Il reste deux sujets essentiels pour que les générations interagissent de façon constructive. La première est que le parcours des managers leur permette d'entretenir leur souplesse adaptative . Autrement dit, qu'ils ne vieillissent pas trop vite. C'est-à-dire qu'ils gardent leur capacité à changer d'avis et de comportement. Car si l'expérience doit se traduire par des certitudes et de la rigidité, elle pourrait ne pas avoir une grande utilité. L'autre enjeu est la rémunération. Il devient de plus en plus intolérable pour les acteurs dans la force de l'âge qui se donnent à plein pour leur travail, de constater que leurs anciens qui ne sont plus au même rythme sont beaucoup mieux payés. Nos organisations seront de moins en moins hiérarchisées et il sera donc moins acceptable que l'ancienneté et le grade justifient des écarts de rémunération. Ces écarts devront refléter le niveau de contribution. A l'évidence, la courbe de la rémunération va devoir passer de la droite ascendante à la cloche.

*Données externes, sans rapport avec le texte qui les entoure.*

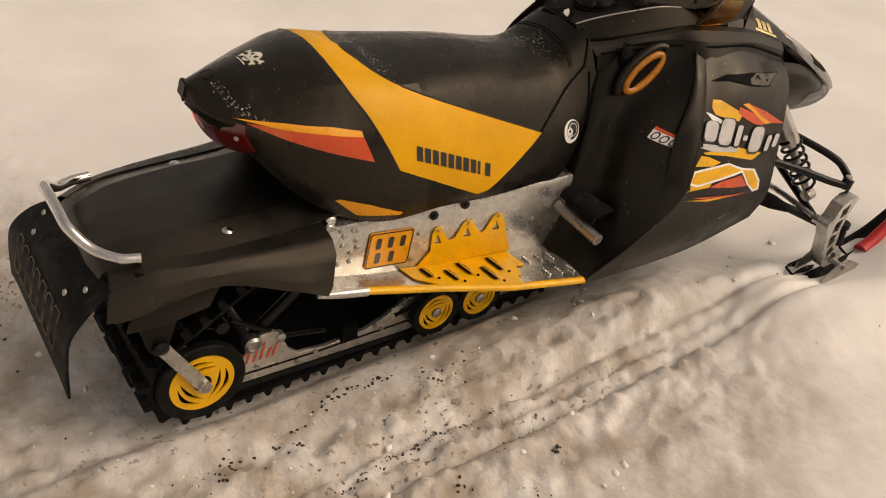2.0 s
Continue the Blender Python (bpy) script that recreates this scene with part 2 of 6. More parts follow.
def sheet(rows, bm=None, closed=False):
    """A mesh over rows of equally many points."""
    bm = bm or bmesh.new()
    vs = [[bm.verts.new(p) for p in row] for row in rows]
    w = len(vs[0])
    for a, b in zip(vs, vs[1:]):
        for i in range(w if closed else w - 1):
            j = (i + 1) % w
            try:
                bm.faces.new((a[i], a[j], b[j], b[i]))
            except ValueError:
                pass
    return bm


def patch(columns, nu, nv):
    """A smooth surface through columns of points."""
    cols = [curve(c, nv) for c in columns]
    return sheet([list(r) for r in zip(*[curve([c[i] for c in cols], nu) for i in range(nv)])])


def crisp_patch(columns, nu, steps=4):
    """Smooth along the columns' sequence, straight from point to point across, so that its long edges stay crisp."""
    lines_ = [curve([c[i] for c in columns], nu) for i in range(len(columns[0]))]
    rows_ = []
    for a, b in zip(lines_, lines_[1:]):
        for k in range(steps):
            rows_.append([p.lerp(q, k / steps) for p, q in zip(a, b)])
    return sheet(rows_ + [lines_[-1]])


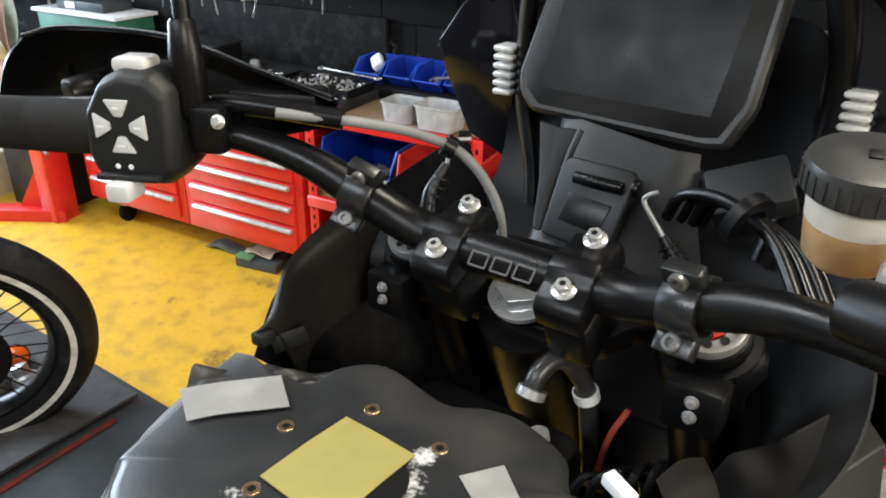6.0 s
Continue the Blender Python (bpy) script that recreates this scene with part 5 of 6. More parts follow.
def rear():

    def plate(outline, z0, z1, mat, parent, name, label="", bev=0.003):
        return part(name, slab(outline, (0, 0, z0), (1, 0, 0), (0, 1, 0), z1 - z0, bev), mat, parent, label, exact=True)

    case = plate([(-0.0544, -0.6422), (0.1369, -0.627), (0.1492, -0.6387), (0.1478, -0.6889), (0.0868, -0.7467), (-0.0449, -0.6976), (-0.054, -0.6742)], 0.800, 0.8870, BOX_GREY, rear_root, "case", "scuffed dark grey plastic battery box with raised ribs", 0.005)
    plate([(-0.0544, -0.6422), (-0.0528, -0.6366), (0.1343, -0.6235), (0.1389, -0.6285)], 0.8930, 0.8985, BOX_GREY, case, "rib")
    plate([(-0.043, -0.6611), (-0.0433, -0.6549), (0.1432, -0.6391), (0.1441, -0.6447)], 0.8935, 0.8965, BOX_GREY, case, "rib", "", 0.0012)
    plate([(-0.0246, -0.6737), (-0.0257, -0.6681), (0.1111, -0.6544), (0.1151, -0.6579), (0.116, -0.6802)], 0.8860, 0.8880, DARK_FRAME, case, "recess", "", 0)
    plate([(-0.054, -0.6742), (-0.0544, -0.6422), (0.1369, -0.627), (0.1387, -0.6298), (0.114, -0.655), (-0.026, -0.6667), (-0.024, -0.6739), (-0.0128, -0.692)], 0.8860, 0.8945, BOX_GREY, case, "lid_band", "", 0.002)
    plate([(-0.0139, -0.6915), (-0.0177, -0.6876), (0.1106, -0.6759), (0.1173, -0.681)], 0.8860, 0.8985, BOX_GREY, case, "bar", "", 0.002)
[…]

Créer les conditions de l'intelligence collective avec des équipes multigénérationnelles ne va pas de soi. C'est évidemment un enjeu majeur. Cela suppose de poser les bases d'une culture qui aide les acteurs à sortir de leurs stéréotypes et à accepter une remise en cause. C'est la toute première étape de la diversité. Elle ne fonctionne que si chacun est persuadé que les points de vue différents du sien sont, par essence, intéressants, qu'il se met en condition de les écouter et d'en tenir compte. Ecouter et considérer que les avis divergents enrichissent est d'autant plus difficile que c'est à contre-courant de ce que l'on constate de l'évolution sociétale.